What it does
The Petroleum (Submerged Lands) Act 1982 (WA) is the Western Australian statute governing petroleum exploration and production in the State's adjacent offshore area. It establishes the licensing regime through which companies may search for and extract petroleum from the seabed and subsoil of the offshore zone administered by WA.
The Act operates within a broader national framework for offshore petroleum regulation. It was enacted pursuant to an intergovernmental agreement between the Commonwealth, States and the Northern Territory for the cooperative regulation of offshore petroleum activities. Under this framework, each State enacted corresponding legislation, and the Commonwealth enacted Commonwealth legislation (originally the Petroleum (Submerged Lands) Act 1967 (Cth), later succeeded by the Offshore Petroleum and Greenhouse Gas Storage Act 2006 (Cth)).

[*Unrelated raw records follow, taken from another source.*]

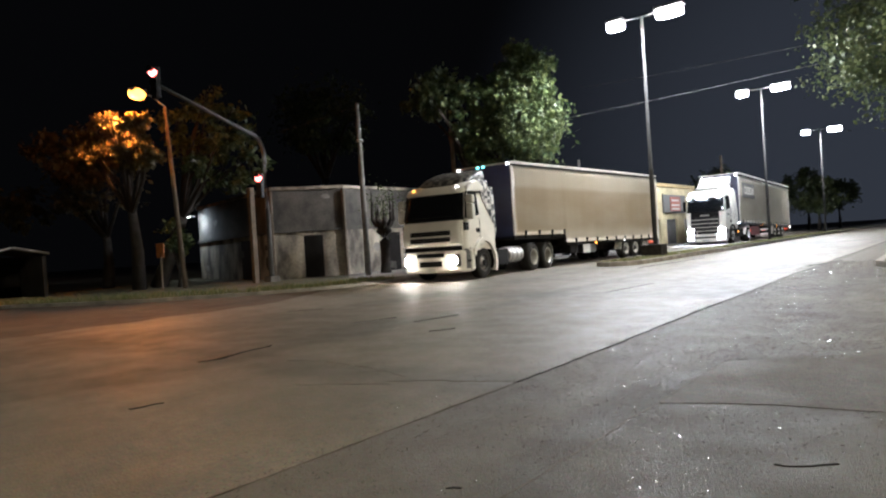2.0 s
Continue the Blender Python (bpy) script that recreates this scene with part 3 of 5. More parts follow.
# open-fronted shed on the side street
shed = thing("shed", "small gabled shed with a pale door panel", "shed")
for y, m in ((8.55, "kerb"), (11.15, "shed_wall")):
    part("post", box(-31.2, -31.05, y - 0.08, y + 0.08, 0, 1.82), m, shed)
part("panel", box(-31.12, -31.04, 8.05, 9.3, 0.05, 1.3), "shed_panel", shed, "grey door panel")
part("fascia", box(-30.86, -30.8, 8.5, 9.9, 0, 0.08), "kerb", shed, "pale roof edge").matrix_basis = Matrix.Translation((0, 8.5, 1.8)) @ Matrix.Rotation(0.258, 4, "X") @ Matrix.Translation((0, -8.5, 0))
part("fascia", box(-30.86, -30.8, 9.9, 11.3, 0, 0.08), "kerb", shed, "pale roof edge").matrix_basis = Matrix.Translation((0, 9.9, 2.16)) @ Matrix.Rotation(-0.225, 4, "X") @ Matrix.Translation((0, -9.9, 0))
part("back_wall", box(-34.0, -33.85, 8.6, 11.2, 0, 1.85), "shed_wall", shed)
part("side_wall", box(-33.85, -31.2, 11.1, 11.2, 0, 1.8), "shed_wall", shed)
roof = bmesh.new()
pr = [(8.5, 1.85), (9.9, 2.22), (11.3, 1.9), (11.3, 1.82), (9.9, 2.12), (8.5, 1.77)]
a = [roof.verts.new((-30.85, y, z)) for y, z in pr]
b = [roof.verts.new((-34.2, y, z)) for y, z in pr]
for k in range(6):
    roof.faces.new((a[k], a[(k + 1) % 6], b[(k + 1) % 6], b[k]))
for q in (a, b):
    roof.faces.new((q[0], q[1], q[4], q[5])), roof.faces.new((q[1], q[2], q[3], q[4]))
bmesh.ops.recalc_face_normals(roof, faces=roof.faces)
part("roof", roof, "shed_wall", shed, "low gabled roof with a pale rim")

# ---- street furniture ----

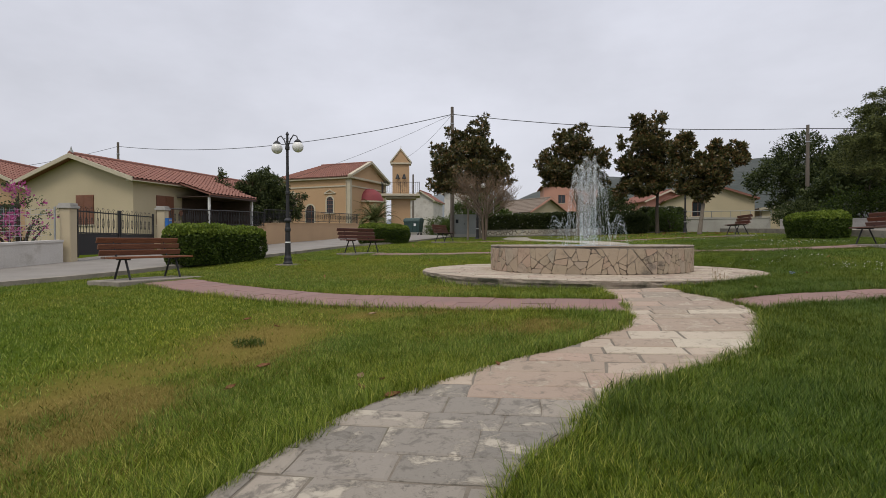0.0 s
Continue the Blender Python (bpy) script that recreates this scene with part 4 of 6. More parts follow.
def window_part(parent, m, s, h0, w, tall, shutters=True, arch=False, trim=None, leaf=None):
    """A window in a wall whose axes are m: reveal, frame, pane, shutters, trim."""
    win = new("window")
    win.parent = parent
    x0, x1 = s - w / 2, s + w / 2
    part("pane", Geo().box(x0, 0.10, h0, x1, 0.115, h0 + tall, m), M["glass"], win)
    fr = Geo()
    for a, b, c, d in ((x0, x0 + 0.05, h0, h0 + tall), (x1 - 0.05, x1, h0, h0 + tall), (x0 + 0.05, x1 - 0.05, h0, h0 + 0.05), (x0 + 0.05, x1 - 0.05, h0 + tall - 0.05, h0 + tall), (s - 0.02, s + 0.02, h0 + 0.05, h0 + tall - 0.05)):
        fr.box(a, 0.06, c, b, 0.10, d, m)
    part("frame", fr, leaf or M["shutter"], win)
    part("sill", Geo().box(x0 - 0.06, -0.06, h0 - 0.06, x1 + 0.06, 0.06, h0, m, 0.008), trim or M["cream_trim"], win)
    if shutters:
        for sx in (0, 1):
            q = Geo().box(0, -0.045, h0, w / 2, -0.01, h0 + tall, m @ Matrix.Translation((x0 + sx * w / 2, 0, 0)), 0.006)
            for i in range(int(tall / 0.1)):
                q.box(0.05, -0.06, h0 + 0.05 + i * 0.1, w / 2 - 0.05, -0.045, h0 + 0.10 + i * 0.1, m @ Matrix.Translation((x0 + sx * w / 2, 0, 0)))
            part("shutter", q, leaf or M["shutter"], win)
    return win


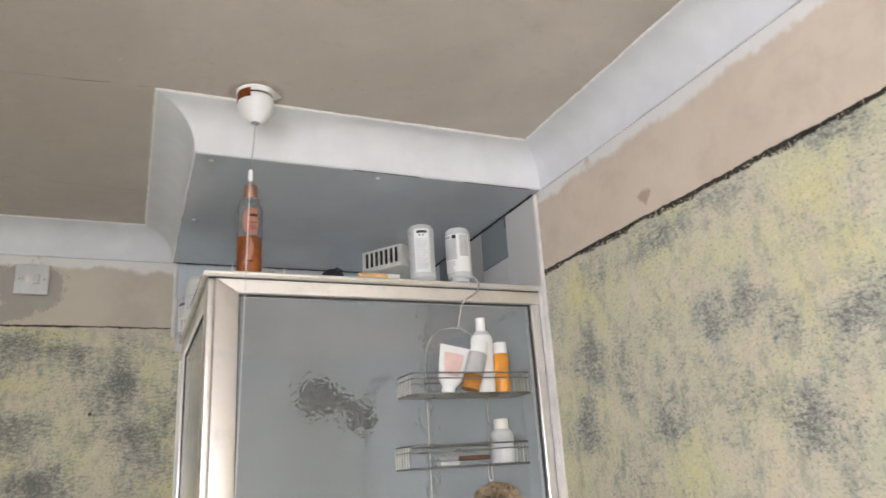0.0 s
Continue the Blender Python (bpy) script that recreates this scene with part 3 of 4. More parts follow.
# ---- shower enclosure ----
TRAYTOP = 0.16
tray = thing("shower_tray", (0.5, 2.0, 0.0), "white acrylic shower tray in the corner", "shower tray")
tb = box(SX - 0.5, SY - 2.0, 0.0, EAST - 0.502, NORTH - 2.002, TRAYTOP, 0.012)
part("tray", tb, TRAY, tray)

enc = thing("shower_enclosure", (SX, SY, TRAYTOP), "framed shower enclosure of satin aluminium and obscure glass", "shower enclosure")
EO = Vector((SX, SY, TRAYTOP))


def enc_part(name, b, mat, label="", parent=None, smooth=True):
    return part(name, at_origin(b, EO), mat, parent or enc, label, smooth, 30)


XR = EAST - 0.010
YB = NORTH - 0.010
LIP = [(-0.006, -0.0145), (-0.0078, -0.0120), (-0.0070, -0.0092), (-0.0045, -0.0082), (-0.0055, -0.0070), (-0.0062, -0.0040), (-0.0045, -0.0008), (-0.0015, 0.0), (0.050, 0.0), (0.050, -0.0145)]
FACE = [(0.000, -0.0190), (0.0014, -0.0175), (0.010, -0.0175), (0.010, -0.0140), (0.046, -0.0140), (0.046, -0.0500), (0.006, -0.0500), (0.0025, -0.0492), (0.0006, -0.0465)]
enc_part("front_lip", extrude_profile(LIP, lambda u, v, s: (s if s > 0.5 else SX + u, SY + u, RIM + v), (0.0, XR)), ALU, "ridged top lip")
# dark strip added in the groove to draw the shade under the lip
enc_part("header_gap_shade", box(SX + 0.004, SY + 0.002, RIM - 0.0173, XR, SY + 0.0098, RIM - 0.0147), DARKGAP, "dark strip standing in for the shade under the lip")
enc_part("front_header", extrude_profile(FACE, lambda u, v, s: (s if s > 0.5 else SX + 0.0198 + 0.0506 * max(0.0, -v - 0.0175) / 0.0325, SY + u, RIM + v), (0.0, XR)), ALU)
SFACE = [(u, v - 0.009) for u, v in FACE]
enc_part("side_lip", extrude_profile(LIP, lambda u, v, s: (SX + u, s if s > 1.9 else SY + u, RIM + v), (0.0, YB)), ALU, "ridged top lip")
# gap shadow below the side lip, built as a dark strip
enc_part("side_seal_and_gap_shade", box(SX + 0.010, SY + 0.052, RIM - 0.0300, SX + 0.045, YB, RIM - 0.0146), DARKGAP, "dark strip standing in for the shadow in the gap under the side lip")
enc_part("side_header", extrude_profile(SFACE, lambda u, v, s: (SX + 0.002 + u, s, RIM + v), (SY + 0.052, YB)), ALU)
ZT = RIM - 0.0178
enc_part("corner_post", box(SX + 0.001, SY, TRAYTOP, SX + 0.019, SY + 0.047, ZT, 0.006, None, 4), ALU)
jb = box(SX + 0.0192, SY + 0.0002, TRAYTOP, SX + 0.070, SY + 0.040, RIM - 0.0503, 0.002, None, 2)
for v in jb.verts:
    if v.co.z > 1.5:
        v.co.z += 0.0325 * (SX + 0.070 - v.co.x) / 0.0506
enc_part("front_jamb", jb, ALU)
enc_part("side_jamb", box(SX + 0.003, SY + 0.050, TRAYTOP, SX + 0.040, SY + 0.074, RIM - 0.0595, 0.003, None, 3), ALU)
enc_part("wall_jamb", box(0.934, SY + 0.001, TRAYTOP, XR, SY + 0.040, RIM - 0.0505, 0.004, None, 3), ALU)
enc_part("back_jamb", box(SX + 0.004, YB - 0.034, TRAYTOP, SX + 0.040, YB, RIM - 0.0595, 0.003), ALU)
enc_part("front_sill", box(SX + 0.071, SY + 0.003, TRAYTOP, 0.933, SY + 0.040, TRAYTOP + 0.045, 0.004), ALU)
enc_part("side_sill", box(SX + 0.005, SY + 0.075, TRAYTOP, SX + 0.040, YB - 0.035, TRAYTOP + 0.045, 0.004), ALU)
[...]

The WA adjacent area (called "the adjacent area" in the Act) is the offshore zone to which the Act applies: broadly, the area of WA's continental shelf within the defined boundary in Schedule 2, lying within the territorial sea of Australia (s 4). The Convention on the Continental Shelf (1958) is the foundational international law instrument referenced in the definitions (s 4).
The Act is very large (nearly 900k chars) and contains detailed provisions for each licence type, the conditions applying to it, and the obligations of titleholders.